Macgregor was chairman of the Royal Burgh of St Andrews Community Council until 2007, and served as a Liberal Democrat councillor on North East Fife District Council from 1988 to 1996. He was principal teacher of German in Madras College, St Andrews from 1974 until 1999, when he retired from full-time teaching. Until 2006 he taught French and German part-time in the Business School of the University of Abertay Dundee and was also a German-language tour guide.

He published a book of poetry, Stars and Spikes (2004, Nutwood Press), following in the footsteps of his father Forbes, who was a more prolific author and published among many other books with a Scottish theme, including the best-selling Greyfriars Bobby – the True Story at Last. More recently Donald was involved in research for John Bryant's books 3:59.4 (2004 – Random House) and The Marathon Makers (2008 – John Blake Publishing) and in photo caption translations for German books about the 2006 World Cup and 2008 Olympic Games.

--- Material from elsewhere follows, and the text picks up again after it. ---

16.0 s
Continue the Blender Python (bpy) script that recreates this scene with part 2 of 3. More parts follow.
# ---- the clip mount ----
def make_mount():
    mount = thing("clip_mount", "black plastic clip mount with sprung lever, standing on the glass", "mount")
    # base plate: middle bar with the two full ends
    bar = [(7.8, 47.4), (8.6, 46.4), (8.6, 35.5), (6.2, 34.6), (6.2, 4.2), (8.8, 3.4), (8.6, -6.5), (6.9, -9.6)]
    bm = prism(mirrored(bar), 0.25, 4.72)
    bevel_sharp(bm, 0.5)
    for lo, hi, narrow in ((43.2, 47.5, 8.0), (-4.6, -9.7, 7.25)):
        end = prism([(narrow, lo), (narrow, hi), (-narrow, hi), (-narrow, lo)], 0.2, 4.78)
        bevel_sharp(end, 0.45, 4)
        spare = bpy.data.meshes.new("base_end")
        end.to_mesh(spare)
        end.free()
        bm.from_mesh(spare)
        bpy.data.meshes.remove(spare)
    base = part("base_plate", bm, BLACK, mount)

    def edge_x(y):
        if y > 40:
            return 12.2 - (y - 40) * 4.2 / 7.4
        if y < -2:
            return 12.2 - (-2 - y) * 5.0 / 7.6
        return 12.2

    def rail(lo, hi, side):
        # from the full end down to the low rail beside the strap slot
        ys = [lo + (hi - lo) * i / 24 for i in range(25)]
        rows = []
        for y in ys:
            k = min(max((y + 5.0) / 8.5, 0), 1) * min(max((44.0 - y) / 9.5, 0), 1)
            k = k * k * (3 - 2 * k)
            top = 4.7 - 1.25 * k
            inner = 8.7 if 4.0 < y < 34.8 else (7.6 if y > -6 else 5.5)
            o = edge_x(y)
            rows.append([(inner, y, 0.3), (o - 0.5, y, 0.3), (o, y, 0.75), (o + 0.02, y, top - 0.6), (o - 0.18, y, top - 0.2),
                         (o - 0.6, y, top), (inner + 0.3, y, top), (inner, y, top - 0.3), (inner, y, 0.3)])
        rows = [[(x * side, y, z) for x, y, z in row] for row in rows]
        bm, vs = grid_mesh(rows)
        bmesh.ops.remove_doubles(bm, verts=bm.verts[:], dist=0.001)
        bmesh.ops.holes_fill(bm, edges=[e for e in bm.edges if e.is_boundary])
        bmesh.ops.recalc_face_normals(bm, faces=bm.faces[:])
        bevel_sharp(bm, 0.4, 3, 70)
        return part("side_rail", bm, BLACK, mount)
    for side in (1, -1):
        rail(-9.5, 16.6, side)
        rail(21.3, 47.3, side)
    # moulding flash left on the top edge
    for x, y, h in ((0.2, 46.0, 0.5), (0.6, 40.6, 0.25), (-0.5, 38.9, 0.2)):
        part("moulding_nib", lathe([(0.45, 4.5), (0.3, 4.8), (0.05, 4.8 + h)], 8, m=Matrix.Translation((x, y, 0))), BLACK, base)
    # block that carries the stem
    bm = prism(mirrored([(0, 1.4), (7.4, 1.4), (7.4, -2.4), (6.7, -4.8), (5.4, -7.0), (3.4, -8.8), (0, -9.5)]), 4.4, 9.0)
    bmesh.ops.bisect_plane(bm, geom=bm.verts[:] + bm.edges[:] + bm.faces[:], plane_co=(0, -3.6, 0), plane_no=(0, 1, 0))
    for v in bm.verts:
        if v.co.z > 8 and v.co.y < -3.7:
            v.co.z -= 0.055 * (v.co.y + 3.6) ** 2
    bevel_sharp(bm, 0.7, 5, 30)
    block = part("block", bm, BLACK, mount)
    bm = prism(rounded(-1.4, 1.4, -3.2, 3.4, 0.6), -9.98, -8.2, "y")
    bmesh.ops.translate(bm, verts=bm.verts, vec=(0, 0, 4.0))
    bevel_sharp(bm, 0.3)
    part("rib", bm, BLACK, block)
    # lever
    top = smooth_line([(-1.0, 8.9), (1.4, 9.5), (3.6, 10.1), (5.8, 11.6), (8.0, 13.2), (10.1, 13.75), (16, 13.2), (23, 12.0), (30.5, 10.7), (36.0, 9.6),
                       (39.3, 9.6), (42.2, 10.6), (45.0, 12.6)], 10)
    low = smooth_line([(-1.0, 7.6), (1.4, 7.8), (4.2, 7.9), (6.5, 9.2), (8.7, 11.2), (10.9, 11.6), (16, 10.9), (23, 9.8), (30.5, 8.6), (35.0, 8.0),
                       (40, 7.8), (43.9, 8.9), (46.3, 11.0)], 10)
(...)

He did this and other translation work for the Olympic historian Volker Kluge (Berlin/Brandenburg).

In May 2007 he was elected to Fife Council as one of the ward members for East Neuk and Landward ward (Liberal Democrat) and forms part of the Fife Council coalition administration with the Scottish National Party.

Following his running career, he coached distance athletes as a member of Fife Athletic Club. Macgregor and his former wife had three children.

In 2010 he published an autobiography, Running My Life (Pinetree Press, St Andrews). In 2016, with co-author Tim Johnston, a fellow Olympian, he published His Own Man a biography of Dr Otto Peltzer, a German athlete (Pitch Publishers 2016).